There is a natural tendency to treat library data as a gem that needs skillful cutting and polishing. The resulting jewel will be so valuable that users will beat down library websites to get at the gems. Yeah.
The reality is that library data in much more valuable as a thin layer that covers huge swaths of material. When data is spread thinly, it has a better chance of connecting with data from other libraries and with other sorts of institutions: Museums, archives, businesses, and communities. By contrast, deep data, the sort that focuses on a specific problem space, is unlikely to cross domains or applications without a lot of custom programming and data tweaking.
Here's the example that's driven my interest in opening up library linked data: At Gluejar, we're building a website that will ask people to go beyond "liking" books. We believe that books are so important to people that they will want to give them to the world; to do that we'll need to raise money. If lots of people join together around a book, it will be easy to raise the money we need, just as public radio stations find enough supporters to make the radio free to everyone.

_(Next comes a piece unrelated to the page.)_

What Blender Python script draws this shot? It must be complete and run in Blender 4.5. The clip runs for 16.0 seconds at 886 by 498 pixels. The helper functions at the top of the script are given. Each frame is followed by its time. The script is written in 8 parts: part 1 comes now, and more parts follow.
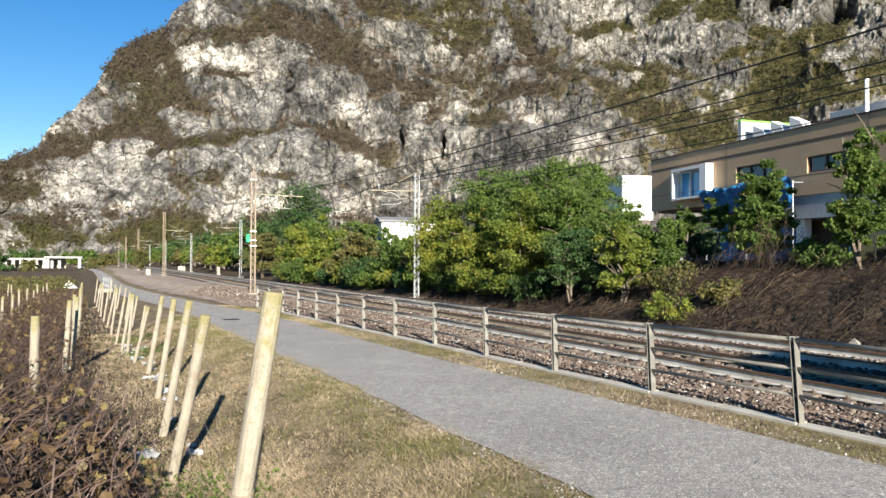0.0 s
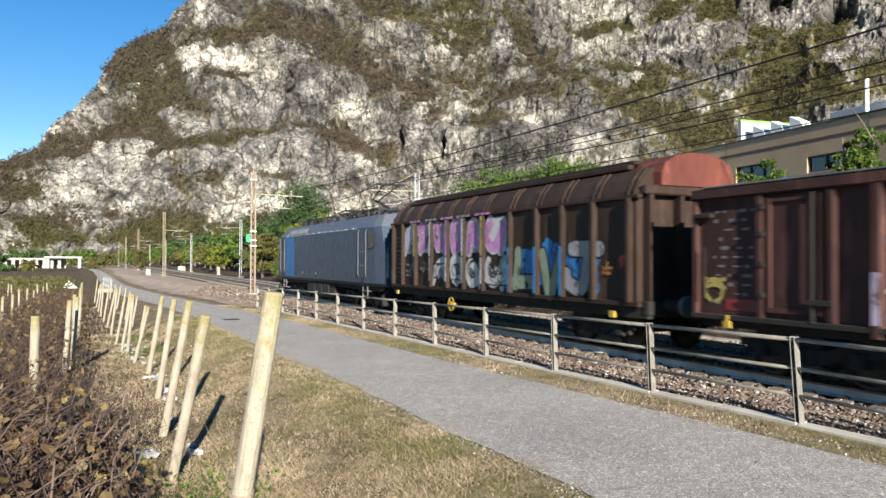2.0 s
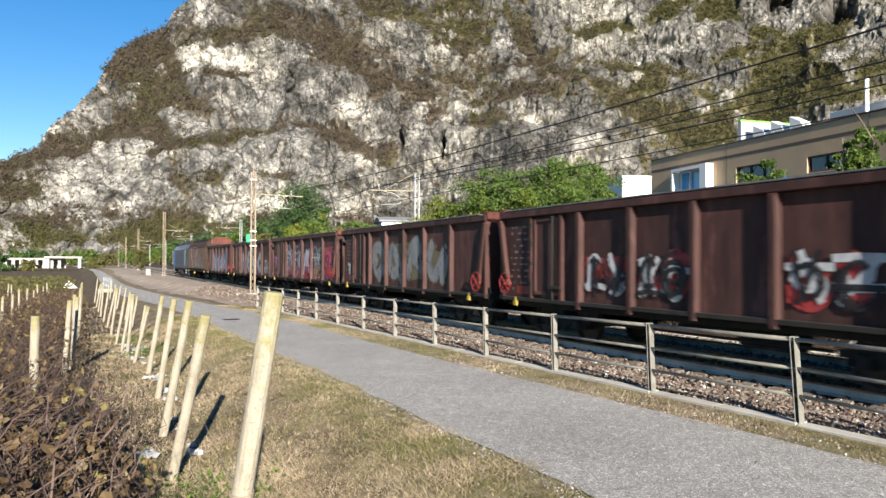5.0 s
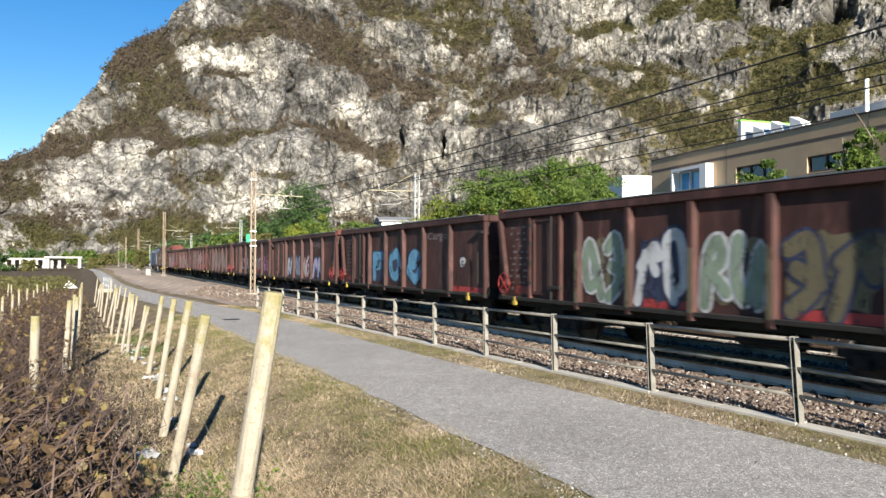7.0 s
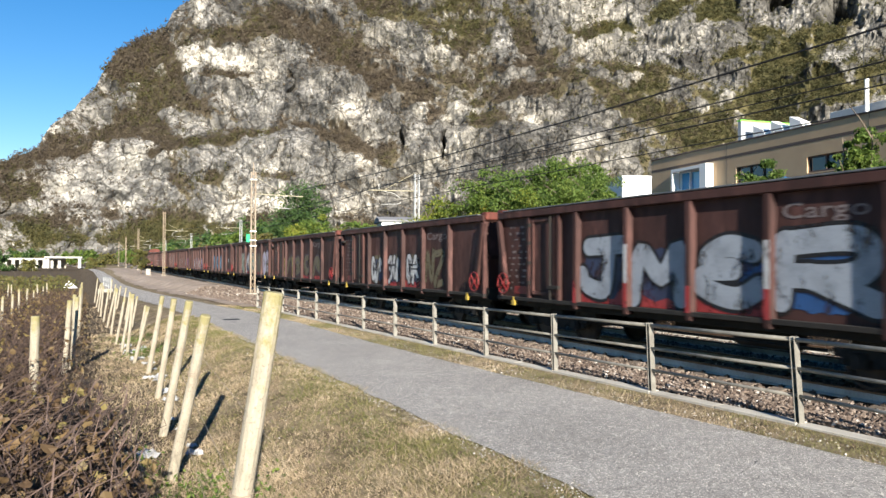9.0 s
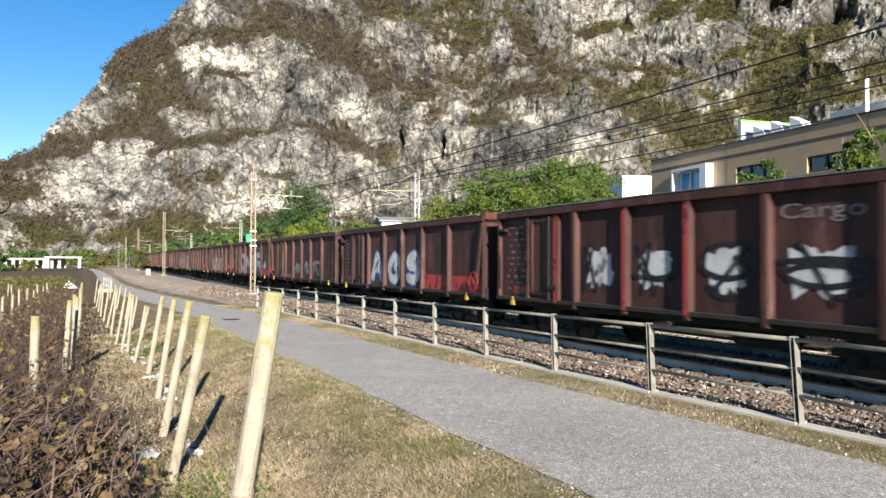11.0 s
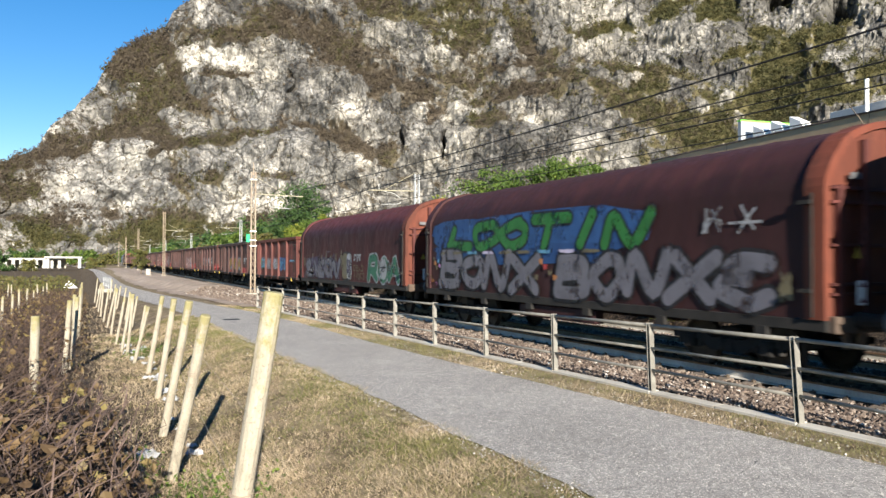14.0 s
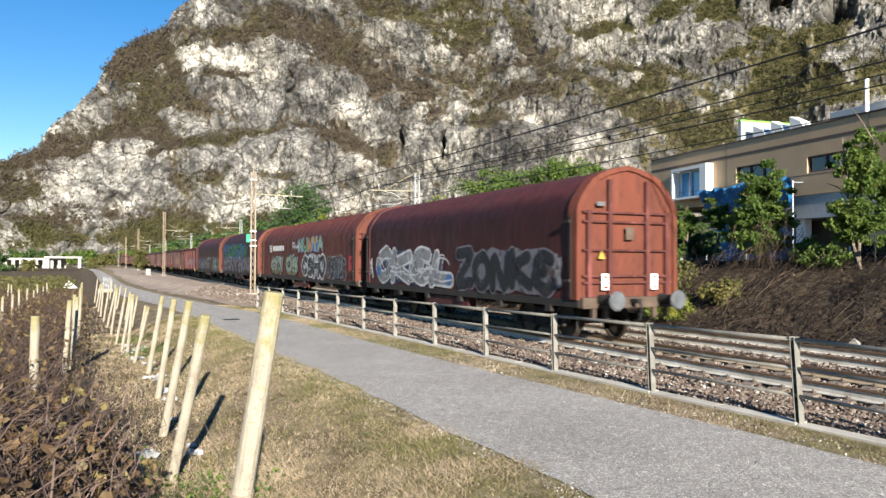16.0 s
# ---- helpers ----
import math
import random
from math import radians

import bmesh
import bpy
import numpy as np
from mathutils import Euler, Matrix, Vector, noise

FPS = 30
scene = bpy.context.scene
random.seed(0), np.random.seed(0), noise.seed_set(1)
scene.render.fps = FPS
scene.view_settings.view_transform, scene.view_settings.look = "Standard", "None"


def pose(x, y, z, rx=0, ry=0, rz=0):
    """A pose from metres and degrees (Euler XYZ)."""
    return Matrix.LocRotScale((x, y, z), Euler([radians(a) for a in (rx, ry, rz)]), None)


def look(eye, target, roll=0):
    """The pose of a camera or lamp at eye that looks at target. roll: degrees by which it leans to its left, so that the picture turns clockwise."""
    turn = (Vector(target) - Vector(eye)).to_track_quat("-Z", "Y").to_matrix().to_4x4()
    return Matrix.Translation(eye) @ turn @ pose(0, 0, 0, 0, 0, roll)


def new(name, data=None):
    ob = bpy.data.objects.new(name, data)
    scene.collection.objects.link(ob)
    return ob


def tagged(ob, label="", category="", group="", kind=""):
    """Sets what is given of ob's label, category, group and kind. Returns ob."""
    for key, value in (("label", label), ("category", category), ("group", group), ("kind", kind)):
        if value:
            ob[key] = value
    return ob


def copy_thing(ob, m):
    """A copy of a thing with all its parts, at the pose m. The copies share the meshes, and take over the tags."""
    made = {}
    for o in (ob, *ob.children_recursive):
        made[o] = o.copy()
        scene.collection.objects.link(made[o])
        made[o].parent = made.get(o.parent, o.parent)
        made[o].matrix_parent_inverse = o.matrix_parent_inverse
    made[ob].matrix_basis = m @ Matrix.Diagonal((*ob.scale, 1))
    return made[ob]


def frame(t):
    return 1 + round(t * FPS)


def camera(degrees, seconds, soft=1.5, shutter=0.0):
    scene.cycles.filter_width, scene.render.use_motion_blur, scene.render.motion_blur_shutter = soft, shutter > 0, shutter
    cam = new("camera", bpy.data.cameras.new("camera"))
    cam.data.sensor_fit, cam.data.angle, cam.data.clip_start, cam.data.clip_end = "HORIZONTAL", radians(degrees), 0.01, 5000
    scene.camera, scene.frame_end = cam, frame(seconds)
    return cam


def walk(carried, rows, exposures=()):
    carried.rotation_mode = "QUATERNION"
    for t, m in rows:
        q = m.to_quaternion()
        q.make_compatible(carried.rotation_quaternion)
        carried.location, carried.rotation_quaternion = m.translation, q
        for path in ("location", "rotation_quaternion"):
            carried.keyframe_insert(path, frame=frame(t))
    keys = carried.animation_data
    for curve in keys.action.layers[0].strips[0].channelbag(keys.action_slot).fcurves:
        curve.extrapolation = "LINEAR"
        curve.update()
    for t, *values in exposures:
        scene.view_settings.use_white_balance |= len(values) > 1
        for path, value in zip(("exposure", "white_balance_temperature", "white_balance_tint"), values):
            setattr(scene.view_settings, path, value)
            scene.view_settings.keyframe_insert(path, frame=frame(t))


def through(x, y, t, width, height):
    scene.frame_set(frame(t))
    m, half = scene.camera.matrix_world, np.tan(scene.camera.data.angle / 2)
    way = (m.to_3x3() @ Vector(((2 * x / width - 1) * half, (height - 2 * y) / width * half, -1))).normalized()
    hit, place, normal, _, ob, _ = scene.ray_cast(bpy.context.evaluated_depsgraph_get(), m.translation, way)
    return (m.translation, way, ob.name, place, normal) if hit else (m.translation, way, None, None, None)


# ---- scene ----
from functools import lru_cache

# ---------------------------------------------------------------- camera
EYE = (0.0, 0.0, 1.931)
YAW, PITCH, ROLL = 25.216, 0.944, 0.23
cam = camera(61.371, 16.0, 1.5, 0.15)
AIM = (math.sin(radians(YAW)), math.cos(radians(YAW)), EYE[2] + math.tan(radians(PITCH)))
walk(cam, [(0.0, look(EYE, AIM, ROLL)), (16.0, look(EYE, AIM, ROLL))], [(0.0, 1.39), (3.0, 1.42), (7.0, 1.47), (9.0, 1.49), (16.0, 1.5)])

# ---------------------------------------------------------------- sky and sun
SUN_AZ, SUN_EL = 191.0, 19.3     # the sun stands behind the camera, slightly to its left
world = bpy.data.worlds.new("sky")
scene.world = world
world.use_nodes = True
wn = world.node_tree.nodes
sky = wn.new("ShaderNodeTexSky")
sky.sky_type = "NISHITA"
sky.sun_disc = False
sky.sun_elevation, sky.sun_rotation = radians(SUN_EL), radians(SUN_AZ)
sky.air_density, sky.dust_density, sky.ozone_density = 1.0, 0.0, 2.5
wn["Background"].inputs["Strength"].default_value = 0.054
hue = wn.new("ShaderNodeHueSaturation")
hue.inputs["Saturation"].default_value = 1.38
hue.inputs["Hue"].default_value = 0.506
world.node_tree.links.new(sky.outputs[0], hue.inputs["Color"])
world.node_tree.links.new(hue.outputs[0], wn["Background"].inputs["Color"])
sun = new("sun", bpy.data.lights.new("sun", "SUN"))
sun.data.energy, sun.data.angle, sun.data.color = 5.0, radians(0.53), (1.0, 0.93, 0.82)
_sd = Vector((math.sin(radians(SUN_AZ)) * math.cos(radians(SUN_EL)), math.cos(radians(SUN_AZ)) * math.cos(radians(SUN_EL)), math.sin(radians(SUN_EL))))
sun.matrix_world = look(_sd * 50, (0, 0, 0))
# ---------------------------------------------------------------- materials
def nodes_of(name):
    m = bpy.data.materials.new(name)
    m.use_nodes = True
    nt = m.node_tree
    return m, nt, nt.nodes["Principled BSDF"]


def _noise(nt, scale, detail=5.0, rough=0.55, coords=None):
    n = nt.nodes.new("ShaderNodeTexNoise")
    n.inputs["Scale"].default_value, n.inputs["Detail"].default_value, n.inputs["Roughness"].default_value = scale, detail, rough
    if coords:
        nt.links.new(coords, n.inputs["Vector"])
    return n


def _ramp(nt, fac, stops):
    r = nt.nodes.new("ShaderNodeValToRGB")
    e = r.color_ramp.elements
    while len(e) < len(stops):
        e.new(0.5)
    for k, (p, c) in zip(e, stops):
        k.position, k.color = p, (*c, 1)
    nt.links.new(fac, r.inputs[0])
    return r.outputs[0]


def _mix(nt, fac, a, b, mode="MIX"):
    m = nt.nodes.new("ShaderNodeMix")
    m.data_type, m.blend_type = "RGBA", mode
    for sock, val in ((m.inputs[0], fac), (m.inputs[6], a), (m.inputs[7], b)):
        if isinstance(val, (int, float)):
            sock.default_value = val
        elif isinstance(val, tuple):
            sock.default_value = (*val, 1)
        else:
            nt.links.new(val, sock)
    return m.outputs[2]


def _bump(nt, bsdf, height, strength, dist):
    b = nt.nodes.new("ShaderNodeBump")
    b.inputs["Strength"].default_value, b.inputs["Distance"].default_value = strength, dist
    nt.links.new(height, b.inputs["Height"])
    nt.links.new(b.outputs[0], bsdf.inputs["Normal"])


def _coords(nt, which="Object"):
    return nt.nodes.new("ShaderNodeTexCoord").outputs[which]


def _geo(nt, out):
    return nt.nodes.new("ShaderNodeNewGeometry").outputs[out]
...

We don't want our website to be a book discovery website, or a social network of readers, or a library catalog; other sites to that just fine. What we need is for users to click "support this book" buttons on all sorts of websites, including library catalogs. And our software needs to pull just a bit of data off of a webpage to allow us to figure out which book the user wants to support. It doesn't sound so difficult. But we can only support to or three different interfaces to that data. If library websites all put a little more structured data in their HTML, we could do some amazing things. But they don't, and we have to settle for "sort of works most of the time".
Real books get used in all sorts of ways. People annotate them, they suggest them to friends, they give them away, they quote them, and they cite them. People make "TBR" piles next to their beds. Sometimes, they even read and remember them as long as they live. The ability to do these same things on the web would be pure gold.